One-pot Synthesis of Ni, Co and Fe based Catalysts by Microwave-Assisted Combustion for H2 Production via Dry Reforming of CH4
One-Pot Synthesis, Microwave, Mixture Design, Ni, Fe, Co, Methane Reforming and H2.
Catalysts based on Ni, Co and Fe supported in Al2O3 were prepared simply and quickly by the one-pot microwave-assisted combustion method, using nitrates as precursors and low fuel content (urea). The catalysts were calcined at 550 ° C for 3 h and characterized by X-ray diffraction (XRD), temperature programmed reduction (TPR), N2 adsorption/desorption (BET-BJH), energy dispersive X-ray (EDX), scanning electron microscopy (SEM-EDX), transmission electron microscopy (TEM) and thermogravimetry (TG) with coupled Fourier Transform Infrared Spectrophotometry (FTIR).

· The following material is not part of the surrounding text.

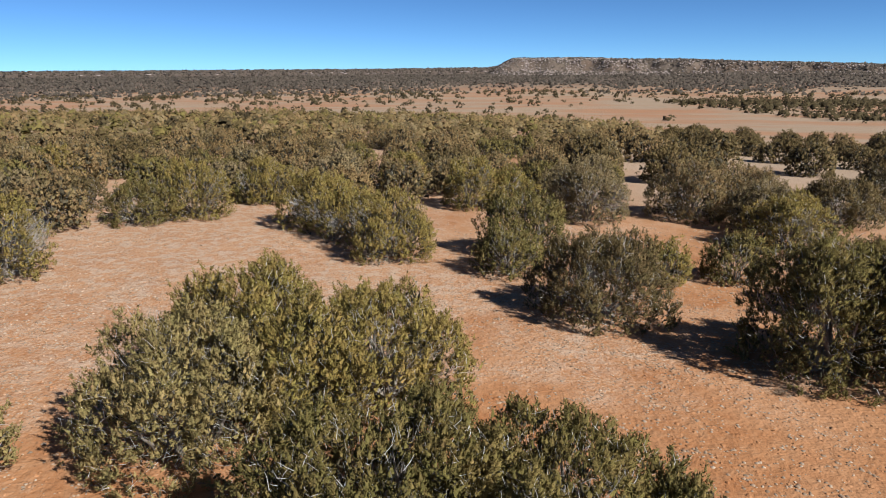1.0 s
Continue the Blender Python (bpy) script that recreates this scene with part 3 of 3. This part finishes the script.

The structure of the catalysts during reducibility under H2 atmosphere and in the dry reforming reaction were investigated by in-situ X-ray diffraction. The catalytic tests were performed at a temperature of 700 ºC (activation and reaction) using a space velocity of 72 Lh-1g-1 and a CH4/CO2 ratio of 1 for 20 h. The design of experiment was applied to study different formulations of the catalysts and to verify their effects on H2 yield. The results indicate that the active phases have particle sizes below 20 nm, high degree of reduction and specific surface area around 200 m²g-1. In the catalytic tests different behaviors were observed, being the bimetallic Ni-Fe catalysts more stable and active than the bimetallic Ni-Co catalysts, due to the formation of NiFe alloy. The mathematical model for H2 yield with a correlation coefficient (R²) of 0.9977 complemented the results of the catalytic tests and was used to formulate the TA1 trimetallic catalyst (8.7%wt. Ni and 1.3%wt. Co and Fe). Finally, in the optimization stage, the TA1 catalyst was promoted with Ce and Mg and activated at 800 ºC, aiming to reduce the coke formation that caused the encapsulation of the active phase, observed in all the catalysts tested. The activity of the oxygen vacancies and the modification of the surface acidity by Ce and Mg, respectively, strongly influenced the performance of the TA1 catalyst, in which deactivation levels were observed below 12%, while the catalysts without the promoters presented deactivations above 40%. Therefore, the materials prepared in this thesis have potential for applications in heterogeneous catalysis, since the proposed route is simple, fast and uses low fuel, producing nanoscale catalysts with high resistance to coke formation, high stability and high yield of H2, in addition to allowing the partial replacement of Ni by components of lower cost.